== Instruction ==
Please, without the pictures, retype exactly the lines from the start of the material through the line that holds "return Matrix.LocRotScale((x, y, z), Euler([radians(a)".

******************************

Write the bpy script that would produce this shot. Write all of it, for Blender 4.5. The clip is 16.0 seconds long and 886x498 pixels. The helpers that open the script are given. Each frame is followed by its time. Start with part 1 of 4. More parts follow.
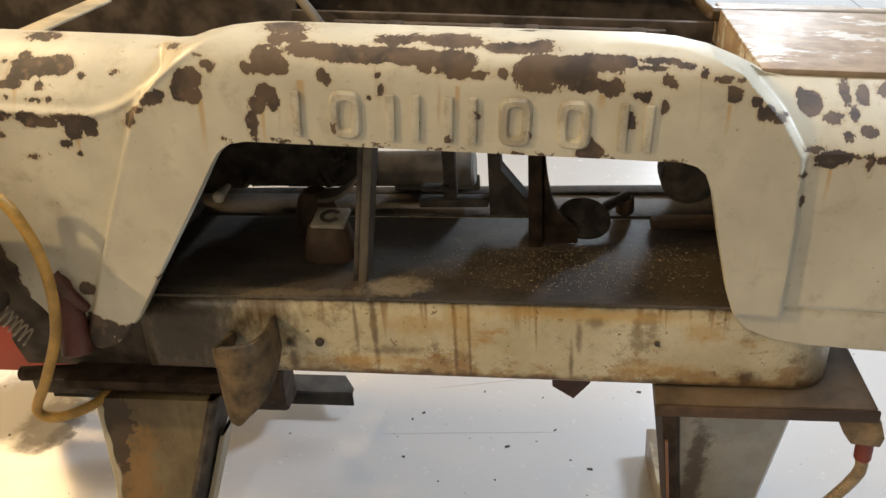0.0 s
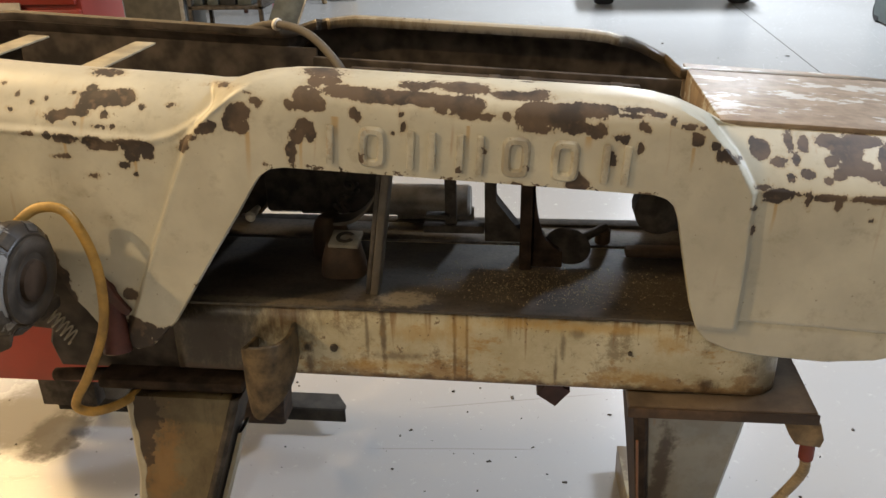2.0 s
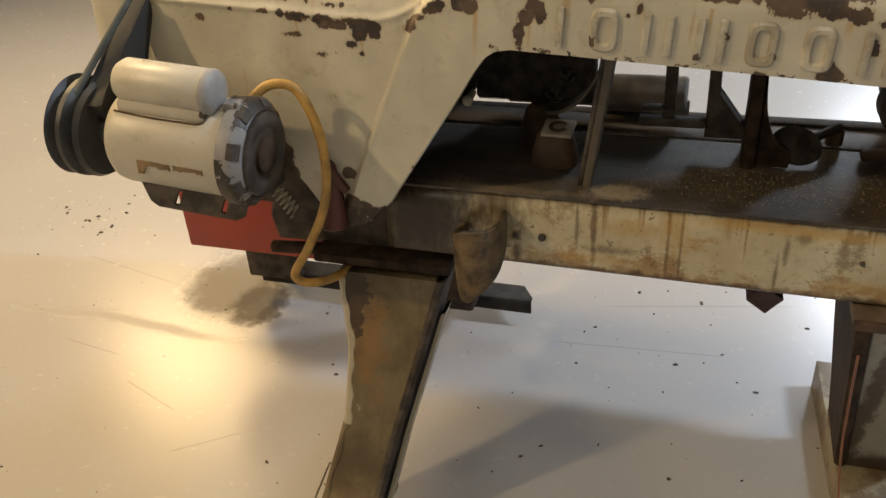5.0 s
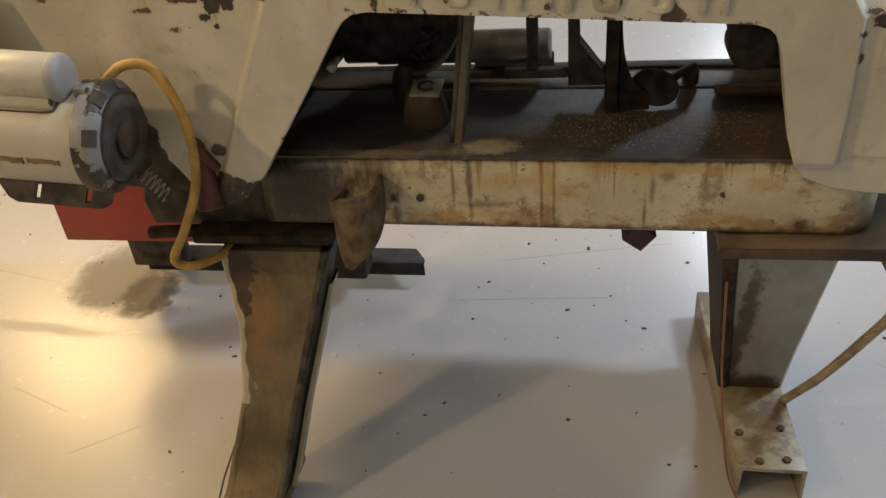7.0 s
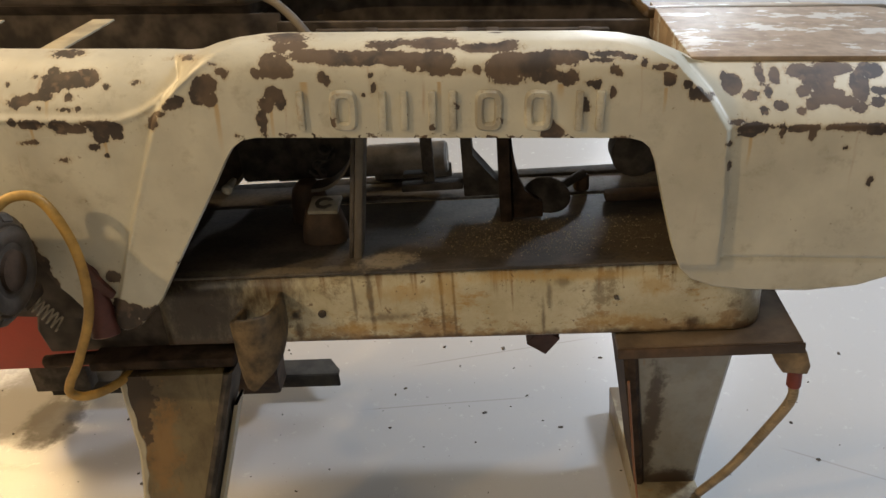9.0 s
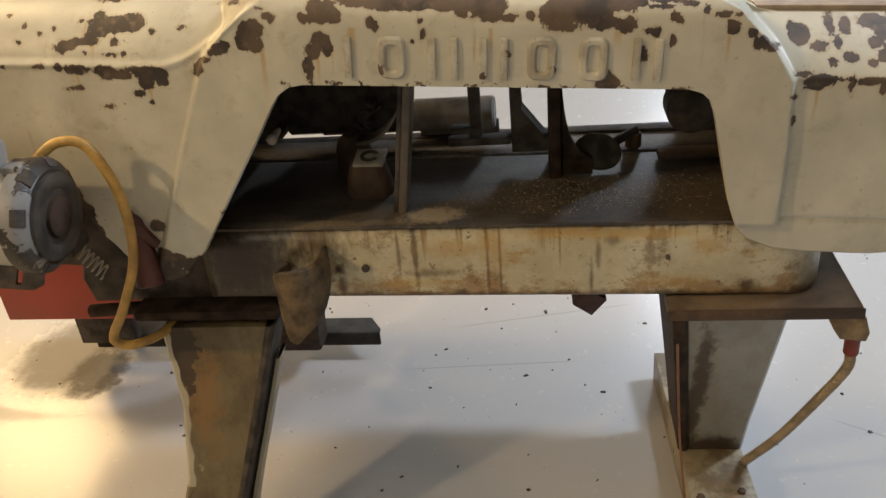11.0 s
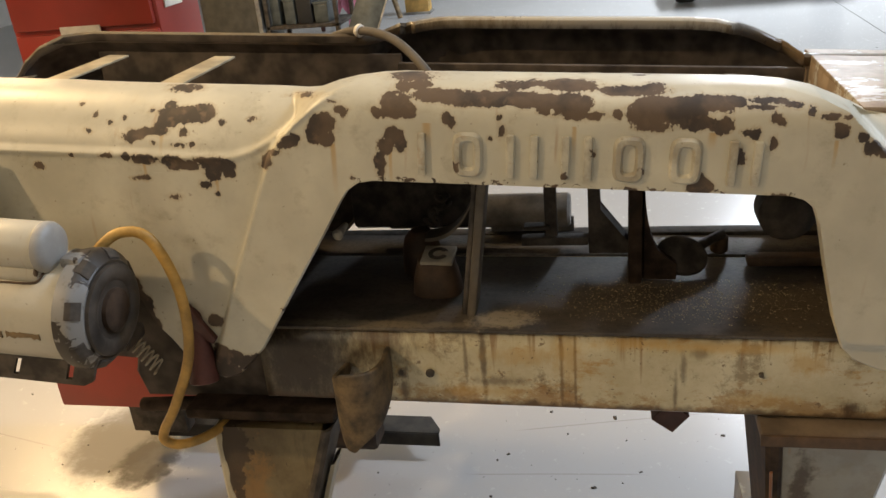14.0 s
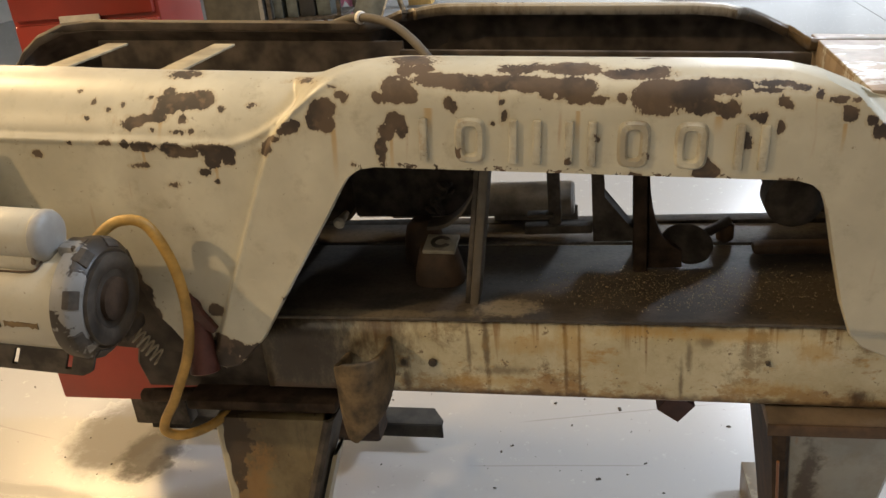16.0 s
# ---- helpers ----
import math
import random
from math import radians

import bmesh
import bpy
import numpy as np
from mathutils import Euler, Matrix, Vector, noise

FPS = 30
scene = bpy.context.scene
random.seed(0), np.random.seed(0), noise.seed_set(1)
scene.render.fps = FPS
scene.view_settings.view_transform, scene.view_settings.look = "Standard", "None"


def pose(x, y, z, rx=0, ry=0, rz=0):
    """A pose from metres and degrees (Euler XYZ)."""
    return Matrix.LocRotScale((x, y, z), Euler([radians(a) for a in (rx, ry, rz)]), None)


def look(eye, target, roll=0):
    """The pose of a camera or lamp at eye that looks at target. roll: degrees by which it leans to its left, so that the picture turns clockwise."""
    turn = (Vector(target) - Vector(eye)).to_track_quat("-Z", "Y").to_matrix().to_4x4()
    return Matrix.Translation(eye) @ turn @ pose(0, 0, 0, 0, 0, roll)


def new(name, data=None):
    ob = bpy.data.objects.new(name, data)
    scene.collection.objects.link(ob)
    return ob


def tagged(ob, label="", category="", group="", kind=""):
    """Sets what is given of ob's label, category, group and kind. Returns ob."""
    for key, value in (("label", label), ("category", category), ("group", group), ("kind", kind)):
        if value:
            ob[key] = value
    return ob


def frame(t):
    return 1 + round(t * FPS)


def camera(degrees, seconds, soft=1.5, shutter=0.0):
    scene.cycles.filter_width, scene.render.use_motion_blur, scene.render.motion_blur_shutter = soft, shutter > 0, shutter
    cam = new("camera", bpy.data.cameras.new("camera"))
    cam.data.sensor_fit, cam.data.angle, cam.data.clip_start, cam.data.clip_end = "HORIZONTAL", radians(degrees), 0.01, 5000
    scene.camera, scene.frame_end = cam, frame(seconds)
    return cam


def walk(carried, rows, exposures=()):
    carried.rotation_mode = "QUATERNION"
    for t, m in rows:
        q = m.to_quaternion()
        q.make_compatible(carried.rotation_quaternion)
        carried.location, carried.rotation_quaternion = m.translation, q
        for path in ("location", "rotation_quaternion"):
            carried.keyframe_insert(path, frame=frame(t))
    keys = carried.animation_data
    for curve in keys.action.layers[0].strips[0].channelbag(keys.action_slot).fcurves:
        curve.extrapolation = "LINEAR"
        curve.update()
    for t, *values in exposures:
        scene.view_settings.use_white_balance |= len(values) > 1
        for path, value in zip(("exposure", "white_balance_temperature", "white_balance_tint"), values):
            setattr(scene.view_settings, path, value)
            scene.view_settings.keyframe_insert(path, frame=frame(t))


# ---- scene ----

******************************

== Response to the task ==
Write the bpy script that would produce this shot. Write all of it, for Blender 4.5. The clip is 16.0 seconds long and 886x498 pixels. The helpers that open the script are given. Each frame is followed by its time. Start with part 1 of 4. More parts follow.
0.0 s
2.0 s
5.0 s
7.0 s
9.0 s
11.0 s
14.0 s
16.0 s
# ---- helpers ----
import math
import random
from math import radians

import bmesh
import bpy
import numpy as np
from mathutils import Euler, Matrix, Vector, noise

FPS = 30
scene = bpy.context.scene
random.seed(0), np.random.seed(0), noise.seed_set(1)
scene.render.fps = FPS
scene.view_settings.view_transform, scene.view_settings.look = "Standard", "None"


def pose(x, y, z, rx=0, ry=0, rz=0):
    """A pose from metres and degrees (Euler XYZ)."""
    return Matrix.LocRotScale((x, y, z), Euler([radians(a) for a in (rx, ry, rz)]), None)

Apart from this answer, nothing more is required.